[START OF DATASET CONTENT]

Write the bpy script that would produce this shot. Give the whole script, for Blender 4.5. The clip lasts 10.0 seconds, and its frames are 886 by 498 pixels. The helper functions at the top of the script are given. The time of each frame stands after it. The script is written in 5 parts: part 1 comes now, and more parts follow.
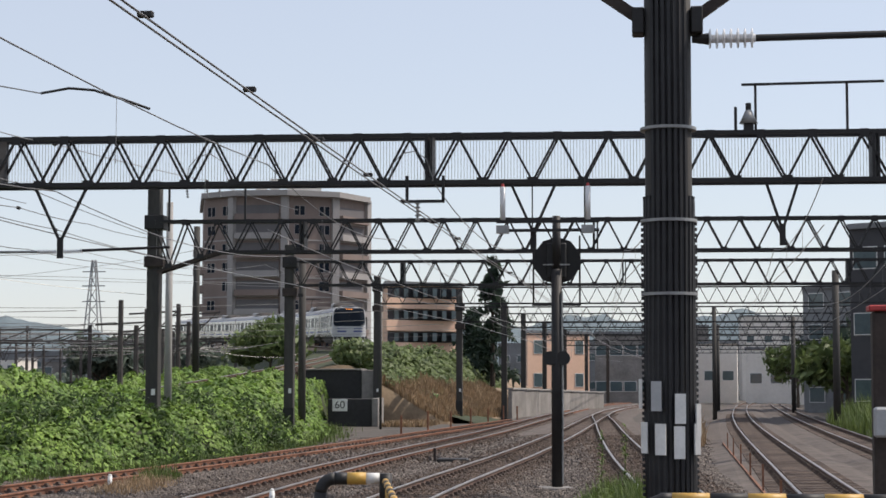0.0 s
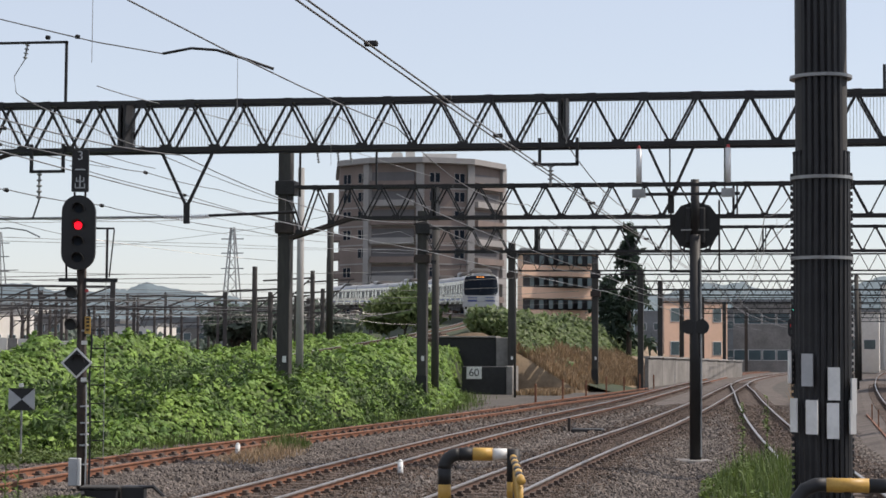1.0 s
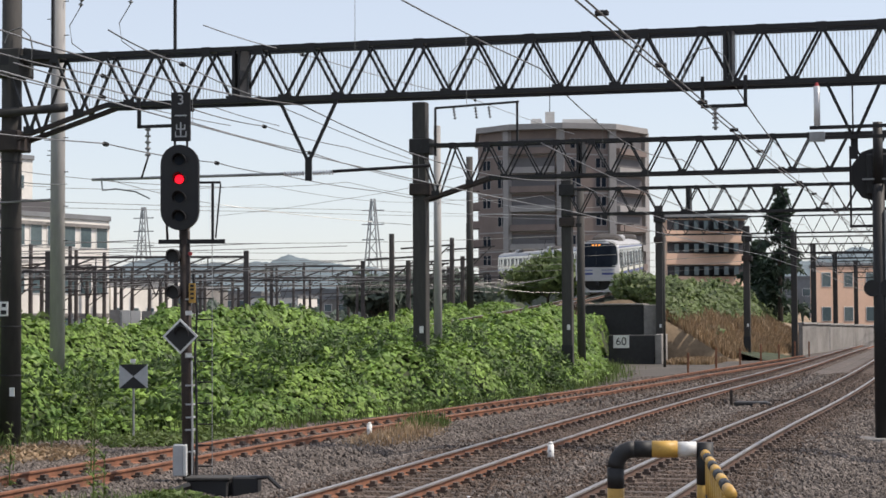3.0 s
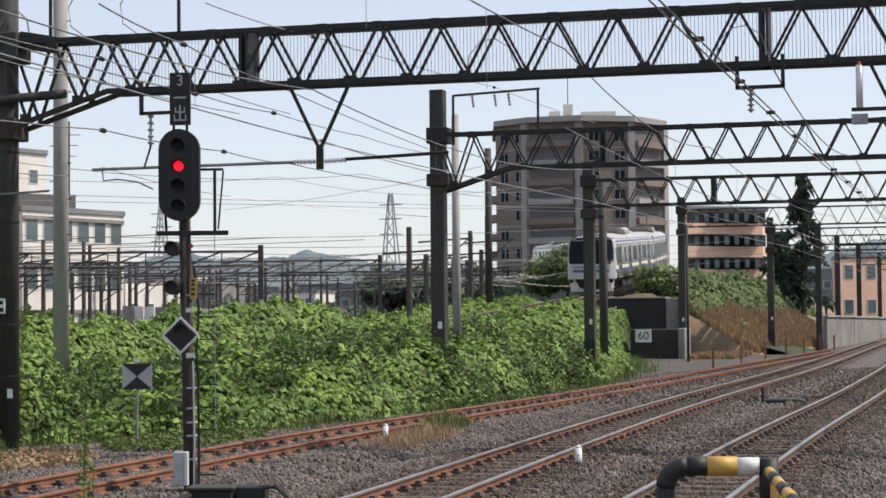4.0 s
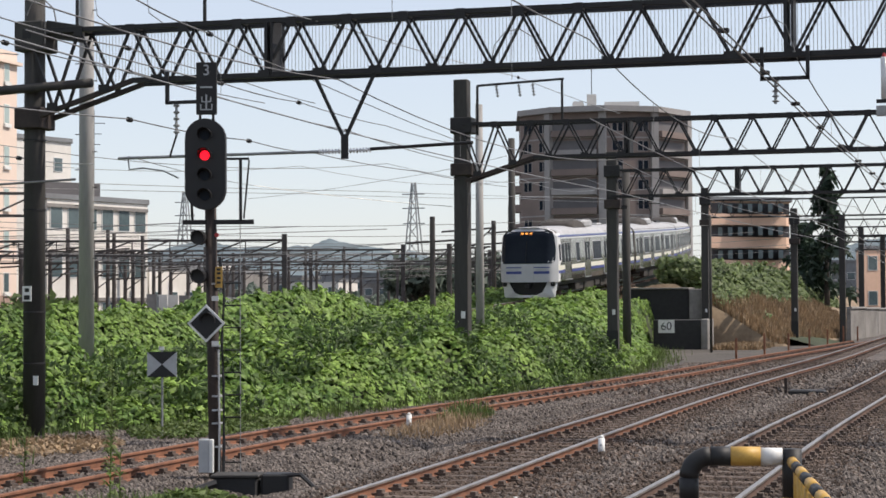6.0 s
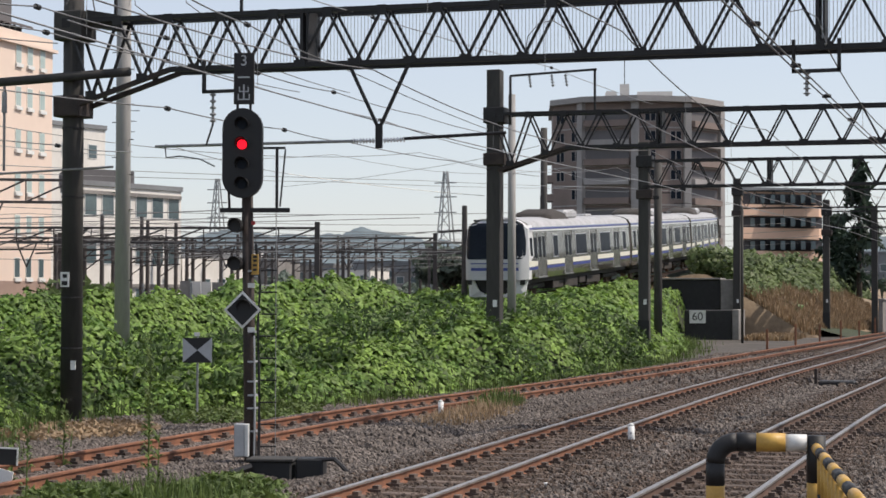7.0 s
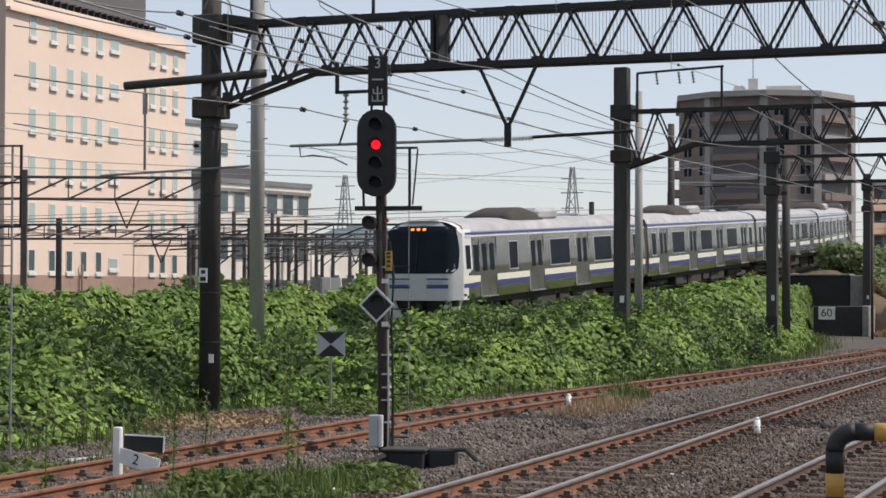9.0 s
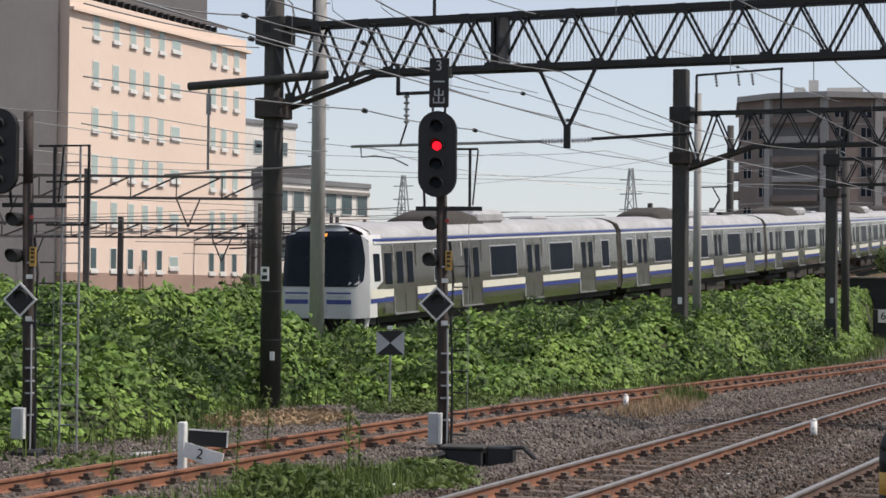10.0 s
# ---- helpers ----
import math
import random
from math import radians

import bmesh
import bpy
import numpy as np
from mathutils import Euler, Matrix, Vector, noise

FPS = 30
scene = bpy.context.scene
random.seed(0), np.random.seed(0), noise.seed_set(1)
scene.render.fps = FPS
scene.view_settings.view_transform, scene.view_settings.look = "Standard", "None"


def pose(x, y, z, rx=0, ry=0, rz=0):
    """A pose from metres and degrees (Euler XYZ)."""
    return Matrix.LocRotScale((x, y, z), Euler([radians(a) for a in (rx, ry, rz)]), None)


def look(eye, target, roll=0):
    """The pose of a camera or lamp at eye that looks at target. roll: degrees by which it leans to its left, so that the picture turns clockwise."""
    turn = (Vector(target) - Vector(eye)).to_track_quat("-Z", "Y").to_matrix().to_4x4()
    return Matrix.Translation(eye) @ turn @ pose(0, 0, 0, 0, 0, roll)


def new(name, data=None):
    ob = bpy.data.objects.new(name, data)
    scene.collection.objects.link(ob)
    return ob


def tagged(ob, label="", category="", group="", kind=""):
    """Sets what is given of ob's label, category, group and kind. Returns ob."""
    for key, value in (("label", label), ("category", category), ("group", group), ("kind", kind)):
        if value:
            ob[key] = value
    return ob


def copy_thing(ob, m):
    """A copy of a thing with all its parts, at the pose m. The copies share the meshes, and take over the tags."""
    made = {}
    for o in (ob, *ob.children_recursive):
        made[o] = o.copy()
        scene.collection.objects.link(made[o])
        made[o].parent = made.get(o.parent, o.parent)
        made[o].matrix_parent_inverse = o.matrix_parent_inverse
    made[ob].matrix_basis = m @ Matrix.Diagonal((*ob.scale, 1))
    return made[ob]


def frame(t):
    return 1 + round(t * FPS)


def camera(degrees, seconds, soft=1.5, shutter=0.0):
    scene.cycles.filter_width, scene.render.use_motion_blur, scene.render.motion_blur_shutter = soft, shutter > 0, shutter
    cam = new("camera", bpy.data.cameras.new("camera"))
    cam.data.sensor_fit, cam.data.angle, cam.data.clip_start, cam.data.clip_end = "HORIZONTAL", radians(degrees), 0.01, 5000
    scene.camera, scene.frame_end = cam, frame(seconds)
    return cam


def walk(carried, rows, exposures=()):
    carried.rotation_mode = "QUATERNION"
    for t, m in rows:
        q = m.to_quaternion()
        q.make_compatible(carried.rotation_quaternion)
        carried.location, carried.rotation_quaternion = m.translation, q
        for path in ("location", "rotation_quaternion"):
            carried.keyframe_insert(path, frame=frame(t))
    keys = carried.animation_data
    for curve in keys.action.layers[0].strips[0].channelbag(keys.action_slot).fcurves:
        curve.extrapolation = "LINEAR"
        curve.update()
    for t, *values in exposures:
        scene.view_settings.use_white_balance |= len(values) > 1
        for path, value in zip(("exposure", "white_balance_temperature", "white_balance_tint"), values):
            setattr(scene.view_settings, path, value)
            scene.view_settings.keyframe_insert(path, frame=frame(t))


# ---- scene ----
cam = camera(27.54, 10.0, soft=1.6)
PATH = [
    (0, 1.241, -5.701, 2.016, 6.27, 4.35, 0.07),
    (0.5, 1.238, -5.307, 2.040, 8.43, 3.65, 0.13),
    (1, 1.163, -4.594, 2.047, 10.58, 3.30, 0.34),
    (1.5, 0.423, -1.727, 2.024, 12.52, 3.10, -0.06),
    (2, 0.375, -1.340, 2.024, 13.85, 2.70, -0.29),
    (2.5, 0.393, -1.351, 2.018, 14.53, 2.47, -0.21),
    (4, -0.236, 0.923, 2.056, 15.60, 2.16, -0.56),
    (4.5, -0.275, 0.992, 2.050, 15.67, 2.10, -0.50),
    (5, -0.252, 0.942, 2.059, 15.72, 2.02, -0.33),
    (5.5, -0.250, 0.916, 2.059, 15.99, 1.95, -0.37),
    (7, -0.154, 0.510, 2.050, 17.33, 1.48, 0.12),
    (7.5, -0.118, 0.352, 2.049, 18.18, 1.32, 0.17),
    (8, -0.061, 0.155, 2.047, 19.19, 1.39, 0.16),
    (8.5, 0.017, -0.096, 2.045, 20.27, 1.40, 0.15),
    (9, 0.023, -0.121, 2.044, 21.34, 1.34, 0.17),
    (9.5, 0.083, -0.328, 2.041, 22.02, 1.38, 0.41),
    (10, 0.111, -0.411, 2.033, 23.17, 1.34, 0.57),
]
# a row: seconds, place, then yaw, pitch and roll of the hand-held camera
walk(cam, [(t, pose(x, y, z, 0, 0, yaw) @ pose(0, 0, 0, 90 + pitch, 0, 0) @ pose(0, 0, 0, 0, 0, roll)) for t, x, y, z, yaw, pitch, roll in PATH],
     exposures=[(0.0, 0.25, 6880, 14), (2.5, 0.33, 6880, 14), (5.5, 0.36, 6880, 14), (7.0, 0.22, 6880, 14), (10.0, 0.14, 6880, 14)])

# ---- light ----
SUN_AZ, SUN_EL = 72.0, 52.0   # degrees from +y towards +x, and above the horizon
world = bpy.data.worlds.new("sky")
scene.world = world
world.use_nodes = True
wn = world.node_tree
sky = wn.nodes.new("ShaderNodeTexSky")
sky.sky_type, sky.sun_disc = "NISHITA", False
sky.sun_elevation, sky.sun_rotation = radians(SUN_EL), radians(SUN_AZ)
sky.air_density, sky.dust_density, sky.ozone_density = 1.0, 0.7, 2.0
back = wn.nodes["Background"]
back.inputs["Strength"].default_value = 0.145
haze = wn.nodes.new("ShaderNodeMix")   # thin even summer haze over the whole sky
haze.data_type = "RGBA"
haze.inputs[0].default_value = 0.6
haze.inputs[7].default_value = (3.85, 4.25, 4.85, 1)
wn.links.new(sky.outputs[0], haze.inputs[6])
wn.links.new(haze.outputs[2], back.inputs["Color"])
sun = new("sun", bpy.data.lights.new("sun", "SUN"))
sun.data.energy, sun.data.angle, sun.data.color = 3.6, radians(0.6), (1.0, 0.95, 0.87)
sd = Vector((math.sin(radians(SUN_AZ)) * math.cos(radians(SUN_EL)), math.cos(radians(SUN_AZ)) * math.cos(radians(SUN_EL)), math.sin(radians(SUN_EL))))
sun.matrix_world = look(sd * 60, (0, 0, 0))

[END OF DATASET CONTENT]

▶ _OBJECTIVE_: Write out the material above again, word for word, minus its pictures.

▶ _CORRECT ANSWER_:
Write the bpy script that would produce this shot. Give the whole script, for Blender 4.5. The clip lasts 10.0 seconds, and its frames are 886 by 498 pixels. The helper functions at the top of the script are given. The time of each frame stands after it. The script is written in 5 parts: part 1 comes now, and more parts follow.
0.0 s
1.0 s
3.0 s
4.0 s
6.0 s
7.0 s
9.0 s
10.0 s
# ---- helpers ----
import math
import random
from math import radians

import bmesh
import bpy
import numpy as np
from mathutils import Euler, Matrix, Vector, noise

FPS = 30
scene = bpy.context.scene
random.seed(0), np.random.seed(0), noise.seed_set(1)
scene.render.fps = FPS
scene.view_settings.view_transform, scene.view_settings.look = "Standard", "None"


def pose(x, y, z, rx=0, ry=0, rz=0):
    """A pose from metres and degrees (Euler XYZ)."""
    return Matrix.LocRotScale((x, y, z), Euler([radians(a) for a in (rx, ry, rz)]), None)


def look(eye, target, roll=0):
    """The pose of a camera or lamp at eye that looks at target. roll: degrees by which it leans to its left, so that the picture turns clockwise."""
    turn = (Vector(target) - Vector(eye)).to_track_quat("-Z", "Y").to_matrix().to_4x4()
    return Matrix.Translation(eye) @ turn @ pose(0, 0, 0, 0, 0, roll)


def new(name, data=None):
    ob = bpy.data.objects.new(name, data)
    scene.collection.objects.link(ob)
    return ob


def tagged(ob, label="", category="", group="", kind=""):
    """Sets what is given of ob's label, category, group and kind. Returns ob."""
    for key, value in (("label", label), ("category", category), ("group", group), ("kind", kind)):
        if value:
            ob[key] = value
    return ob


def copy_thing(ob, m):
    """A copy of a thing with all its parts, at the pose m. The copies share the meshes, and take over the tags."""
    made = {}
    for o in (ob, *ob.children_recursive):
        made[o] = o.copy()
        scene.collection.objects.link(made[o])
        made[o].parent = made.get(o.parent, o.parent)
        made[o].matrix_parent_inverse = o.matrix_parent_inverse
    made[ob].matrix_basis = m @ Matrix.Diagonal((*ob.scale, 1))
    return made[ob]


def frame(t):
    return 1 + round(t * FPS)


def camera(degrees, seconds, soft=1.5, shutter=0.0):
    scene.cycles.filter_width, scene.render.use_motion_blur, scene.render.motion_blur_shutter = soft, shutter > 0, shutter
    cam = new("camera", bpy.data.cameras.new("camera"))
    cam.data.sensor_fit, cam.data.angle, cam.data.clip_start, cam.data.clip_end = "HORIZONTAL", radians(degrees), 0.01, 5000
    scene.camera, scene.frame_end = cam, frame(seconds)
    return cam


def walk(carried, rows, exposures=()):
    carried.rotation_mode = "QUATERNION"
    for t, m in rows:
        q = m.to_quaternion()
        q.make_compatible(carried.rotation_quaternion)
        carried.location, carried.rotation_quaternion = m.translation, q
        for path in ("location", "rotation_quaternion"):
            carried.keyframe_insert(path, frame=frame(t))
    keys = carried.animation_data
    for curve in keys.action.layers[0].strips[0].channelbag(keys.action_slot).fcurves:
        curve.extrapolation = "LINEAR"
        curve.update()
    for t, *values in exposures:
        scene.view_settings.use_white_balance |= len(values) > 1
        for path, value in zip(("exposure", "white_balance_temperature", "white_balance_tint"), values):
            setattr(scene.view_settings, path, value)
            scene.view_settings.keyframe_insert(path, frame=frame(t))


# ---- scene ----
cam = camera(27.54, 10.0, soft=1.6)
PATH = [
    (0, 1.241, -5.701, 2.016, 6.27, 4.35, 0.07),
    (0.5, 1.238, -5.307, 2.040, 8.43, 3.65, 0.13),
    (1, 1.163, -4.594, 2.047, 10.58, 3.30, 0.34),
    (1.5, 0.423, -1.727, 2.024, 12.52, 3.10, -0.06),
    (2, 0.375, -1.340, 2.024, 13.85, 2.70, -0.29),
    (2.5, 0.393, -1.351, 2.018, 14.53, 2.47, -0.21),
    (4, -0.236, 0.923, 2.056, 15.60, 2.16, -0.56),
    (4.5, -0.275, 0.992, 2.050, 15.67, 2.10, -0.50),
    (5, -0.252, 0.942, 2.059, 15.72, 2.02, -0.33),
    (5.5, -0.250, 0.916, 2.059, 15.99, 1.95, -0.37),
    (7, -0.154, 0.510, 2.050, 17.33, 1.48, 0.12),
    (7.5, -0.118, 0.352, 2.049, 18.18, 1.32, 0.17),
    (8, -0.061, 0.155, 2.047, 19.19, 1.39, 0.16),
    (8.5, 0.017, -0.096, 2.045, 20.27, 1.40, 0.15),
    (9, 0.023, -0.121, 2.044, 21.34, 1.34, 0.17),
    (9.5, 0.083, -0.328, 2.041, 22.02, 1.38, 0.41),
    (10, 0.111, -0.411, 2.033, 23.17, 1.34, 0.57),
]
# a row: seconds, place, then yaw, pitch and roll of the hand-held camera
walk(cam, [(t, pose(x, y, z, 0, 0, yaw) @ pose(0, 0, 0, 90 + pitch, 0, 0) @ pose(0, 0, 0, 0, 0, roll)) for t, x, y, z, yaw, pitch, roll in PATH],
     exposures=[(0.0, 0.25, 6880, 14), (2.5, 0.33, 6880, 14), (5.5, 0.36, 6880, 14), (7.0, 0.22, 6880, 14), (10.0, 0.14, 6880, 14)])

# ---- light ----
SUN_AZ, SUN_EL = 72.0, 52.0   # degrees from +y towards +x, and above the horizon
world = bpy.data.worlds.new("sky")
scene.world = world
world.use_nodes = True
wn = world.node_tree
sky = wn.nodes.new("ShaderNodeTexSky")
sky.sky_type, sky.sun_disc = "NISHITA", False
sky.sun_elevation, sky.sun_rotation = radians(SUN_EL), radians(SUN_AZ)
sky.air_density, sky.dust_density, sky.ozone_density = 1.0, 0.7, 2.0
back = wn.nodes["Background"]
back.inputs["Strength"].default_value = 0.145
haze = wn.nodes.new("ShaderNodeMix")   # thin even summer haze over the whole sky
haze.data_type = "RGBA"
haze.inputs[0].default_value = 0.6
haze.inputs[7].default_value = (3.85, 4.25, 4.85, 1)
wn.links.new(sky.outputs[0], haze.inputs[6])
wn.links.new(haze.outputs[2], back.inputs["Color"])
sun = new("sun", bpy.data.lights.new("sun", "SUN"))
sun.data.energy, sun.data.angle, sun.data.color = 3.6, radians(0.6), (1.0, 0.95, 0.87)
sd = Vector((math.sin(radians(SUN_AZ)) * math.cos(radians(SUN_EL)), math.cos(radians(SUN_AZ)) * math.cos(radians(SUN_EL)), math.sin(radians(SUN_EL))))
sun.matrix_world = look(sd * 60, (0, 0, 0))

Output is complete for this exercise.